A few additional details are worth noting. First, Jena does some
searching for the location mapping configuration file, but the easiest
approach is to keep it in the working directory. Alternatively, it
can be explicitly named using the LocationMap system
property. This approach can be attractive if you work on multiple
ontology projects and would like them to share a single local
repository. E.g., you might use
:; export pellet_java_args="-DLocationMap=file:///etc/my-repository.ttl"
Second, in Pellet 2.0 RC5 this functionality is only available if Pellet’s Jena loader is used. We’ve got a ticket open to duplicate the functionality in the OWLAPI loader and hope to have it in place before the final Pellet 2.0 release.
Feel free to comment on this functionality or any other aspect of Pellet’s behavior on the pellet-users mailing list. See you there.

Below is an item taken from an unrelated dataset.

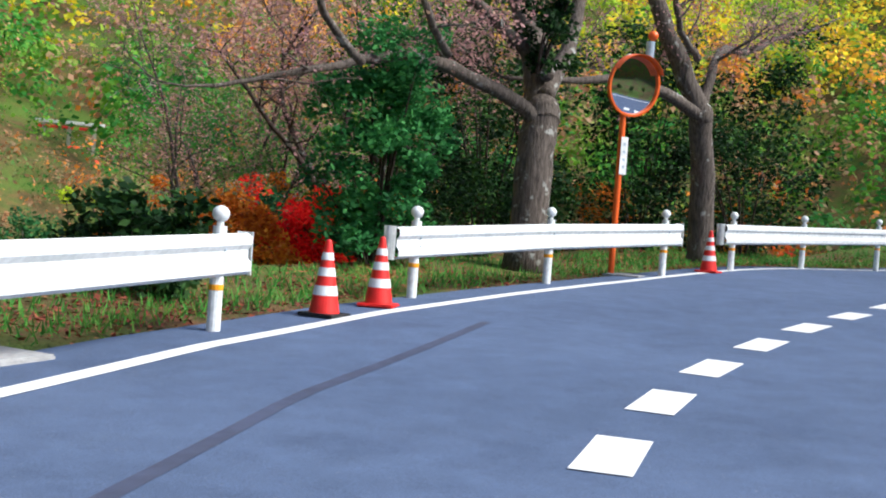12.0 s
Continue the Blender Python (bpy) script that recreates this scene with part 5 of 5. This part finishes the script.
for k in range(26):
    x = 17 + 40 * rng.random()
    y = float(np.interp(x, [17, 22, 30, 36, 46, 57], [60.5, 64.5, 68, 69.6, 70, 69])) + 3.5 * rng.random()
    if not open_view([(x, y)]) or 24 < x < 30 or 34 < x < 43:
        continue
    lf = (L_GREEN, L_RUST, L_ORANGE, L_GREEN, L_MAPLE, L_PINK, L_GREEN, L_RUST)[k % 8]
    if 31 < x < 43:
        lf = (L_RUST, L_OLIVE, L_MAPLE, L_RUST)[k % 4]
    bush("valley_bush", x, y, "shrub on the slope below the guard rail", lf, 330 + k, 0.8 + 0.6 * rng.random(), 1.1 + 1.0 * rng.random(), 22, 170, 0.09, 0.5, group="valley shrubs")
bush("green_shrub", 41.0, 69.6, "glossy bright green shrub beside the leafless tree", L_GLOSS, 371, 0.95, 3.3, 70, 190, 0.1, 0.55)
for k, (b, d, top) in enumerate(((41, 27, 1.9), (43.5, 25, 1.3), (45, 29, 2.6), (47, 26, 1.8), (48.5, 30, 2.9), (50.5, 27, 2.0), (38.5, 28, 1.5), (52, 29, 2.4),
                                 (42.5, 18, 0.7), (45.5, 17, 0.9), (48, 19, 1.6), (50.5, 18, 1.2), (44, 21, 1.5), (47, 22, 1.2), (40, 19, 0.9), (52.5, 21, 1.9), (36, 21, 1.0), (33, 23, 1.2))):
    x, y = 28.5 + d * math.sin(math.radians(b)), 60 + d * math.cos(math.radians(b))
    h = max(1.2, top - ground_at(x, y))
    bush("turning_shrub", x, y, "tall shrub with orange and red turning leaves on the valley side", (L_ORANGE, L_CONIFER, L_RUST, L_SCARLET, L_ORANGE, L_RUST, L_LIME, L_MAPLE, L_CONIFER, L_ORANGE, L_CONIFER, L_SCARLET, L_RUST, L_YELLOW, L_MAPLE, L_ORANGE, L_CONIFER, L_RUST)[k], 700 + k, 1.1, h, 40, 150, 0.09, 0.55, group="turning shrubs", clump=0.3)
bush("gap_bush", 36.0, 68.6, "low dark green shrub behind the gap in the rail", L_GREEN, 372, 0.8, 1.1, 20, 120, 0.11, 0.6)
for k, (x, y) in enumerate(((26.5, 46.3), (29.2, 48.4), (33.8, 51.0), (37.5, 53.4), (41, 55), (45, 55.5), (50, 54))):
    bush("garden_bush", x, y, "clipped garden shrub with rust and green leaves", (L_MAPLE, L_GREEN, L_DUSK)[k % 3], 380 + k, 0.8, 0.9, 18, 120, 0.09, 0.6, group="garden shrubs")


# lime sprays reaching out beside the bend sign
zs = ground_at(13.2, 47.5)
sp = empty("lime_sapling", 13.0, 47.7, zs - 0.1, 0, "young tree with flat sprays of lime yellow leaves", "tree")
part("trunk", tube([(0, 0, 0), (0.05, 0.1, 1.2), (-0.1, 0.1, 2.2), (-0.3, 0, 2.9)], [0.035, 0.03, 0.022, 0.01], 6), BARK_BROWN, sp)
rng = np.random.default_rng(71)
for k, (ax, ay, az) in enumerate(((-0.9, 0.2, 3.15), (-0.35, -0.2, 3.0), (0.25, -0.3, 2.85), (0.55, -0.5, 2.35), (-0.3, -0.1, 2.25), (0.1, -0.2, 2.05), (0.75, -0.4, 2.15))):
    part("branch", tube([(-0.1, 0.1, 1.7 + 0.1 * k), (0.5 * ax, 0.5 * ay, az - 0.2), (ax, ay, az)], [0.016, 0.011, 0.005], 4), BARK_BROWN, sp)
    v, f = leaf_cloud([(ax, ay, az), (ax * 0.7, ay * 0.7, az + 0.02)], [0.32, 0.26], 60, 0.13, rng, 0.22, 0.1, 0.0, 0.6, 0.5)
    fast_mesh("leaf_spray", v, f, L_LIME, sp)
# pinkish leafless trees and dark conifers behind the thicket
for k, (x, y, h) in enumerate(((14.6, 57.2, 9.0), (7.6, 49.0, 10.0), (17.8, 59.5, 8.0))):
    tree("pink_tree", x, y, "pale twiggy tree with a haze of dry pinkish leaves", BARK_PALE, L_PINK, 600 + k, h, 0.16, 2.4, limbs=5, spread=0.7, leaves=12, leaf_size=0.09, clump=0.8, twigs=4, group="pink trees")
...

Update: There has been some public discussion, such as this thread on public-owl-wg@w3.org about tools using XML Catalogs to provide a standardized map description format similar to the one provided by the location mapper configuration file used here. We think that any mechanism that is sane and supported by OWL tools in an interoperable way is a good thing. Translation between the Jena format and XML Catalogs looks straight forward, so you needn’t worry about backwards compatibility issues if Pellet supports XML Catalogs in the future.